Just 10 days before taking office, Obama's top economic advisers released a report predicting unemployment would remain at 8 percent or below through this year if an economic stimulus plan won congressional approval.

Yet the Bureau of Labor Statistics reports that unemployment in May rose to 9.4 percent.

Biden said the White House is keenly aware of the gap between the rhetoric used to sell fast passage of the legislation and the reality that has 14.5 million people unemployed. The administration had predicted that the stimulus bill would create or save as many as 3.5 million jobs.

"No one realized how bad the economy was. The projections, in fact, turned out to be worse. But we took the mainstream model as to what we thought — and everyone else thought — the unemployment rate would be," Biden said.

Those projects came from a report co-written by Biden's chief economist, Jared Bernstein. Last week, Bernstein briefed reporters on the stimulus spending and insisted the report was in line with others' research, but not aligned with reality.

"At the time our forecast seemed reasonable. Now, looking back, it was clearly too optimistic," he told reporters last Monday.

The White House has tapped Biden as its chief spokesman on that economic stimulus plan, sending him across the country to drum up support for a plan that has yet to make the impact it promised. On Thursday and Friday, Biden visited Pennsylvania, Kansas and Michigan to highlight projects the stimulus has funded.

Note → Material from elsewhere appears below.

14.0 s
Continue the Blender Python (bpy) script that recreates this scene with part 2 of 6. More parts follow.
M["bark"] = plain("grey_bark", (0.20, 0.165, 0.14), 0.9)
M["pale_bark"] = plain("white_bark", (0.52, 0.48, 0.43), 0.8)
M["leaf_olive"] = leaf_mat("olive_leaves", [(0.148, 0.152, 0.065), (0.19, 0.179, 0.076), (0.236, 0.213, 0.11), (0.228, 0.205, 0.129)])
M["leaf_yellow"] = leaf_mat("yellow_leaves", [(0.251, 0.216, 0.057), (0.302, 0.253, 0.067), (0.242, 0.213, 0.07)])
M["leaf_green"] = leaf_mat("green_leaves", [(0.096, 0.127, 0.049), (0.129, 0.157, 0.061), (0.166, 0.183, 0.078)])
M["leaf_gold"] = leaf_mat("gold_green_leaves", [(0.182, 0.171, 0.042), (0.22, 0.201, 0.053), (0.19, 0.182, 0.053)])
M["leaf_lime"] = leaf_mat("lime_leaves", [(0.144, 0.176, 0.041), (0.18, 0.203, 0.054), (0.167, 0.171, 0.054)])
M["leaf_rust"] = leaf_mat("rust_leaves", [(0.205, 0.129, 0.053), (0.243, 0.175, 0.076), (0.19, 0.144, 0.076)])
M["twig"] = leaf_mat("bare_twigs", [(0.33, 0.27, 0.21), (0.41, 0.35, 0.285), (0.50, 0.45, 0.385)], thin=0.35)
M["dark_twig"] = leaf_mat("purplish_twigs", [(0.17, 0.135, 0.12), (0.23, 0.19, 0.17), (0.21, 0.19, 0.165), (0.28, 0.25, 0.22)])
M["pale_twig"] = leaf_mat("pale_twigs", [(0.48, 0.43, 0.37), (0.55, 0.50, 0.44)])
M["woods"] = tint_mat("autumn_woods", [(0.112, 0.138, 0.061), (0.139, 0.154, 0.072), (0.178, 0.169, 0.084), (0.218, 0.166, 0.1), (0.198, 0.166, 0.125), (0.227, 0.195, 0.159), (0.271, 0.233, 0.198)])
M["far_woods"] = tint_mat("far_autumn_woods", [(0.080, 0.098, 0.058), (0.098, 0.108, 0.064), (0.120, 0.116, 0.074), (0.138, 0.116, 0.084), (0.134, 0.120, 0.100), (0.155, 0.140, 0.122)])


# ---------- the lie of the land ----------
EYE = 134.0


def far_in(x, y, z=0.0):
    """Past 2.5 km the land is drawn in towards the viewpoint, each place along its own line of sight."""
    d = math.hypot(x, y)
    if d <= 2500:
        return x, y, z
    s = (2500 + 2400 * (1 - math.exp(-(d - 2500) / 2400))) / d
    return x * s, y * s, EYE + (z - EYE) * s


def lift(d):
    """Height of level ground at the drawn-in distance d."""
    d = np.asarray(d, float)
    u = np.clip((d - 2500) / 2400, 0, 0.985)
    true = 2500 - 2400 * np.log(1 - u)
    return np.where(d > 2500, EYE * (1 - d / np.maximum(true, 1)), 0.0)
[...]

The vice president said losses each month have dropped, although the economy is still losing jobs.

"Can I claim credit that all of that's due to the recovery package? No. But it clearly has had an impact," Biden said.

Biden said the estimates were based on standard economic models.

"Everyone guessed wrong at the time the estimate was made about what the state of the economy was at the moment this was passed," Biden said.

Biden appeared Sunday on NBC's "Meet the Press" from his hometown of Wilmington, Del.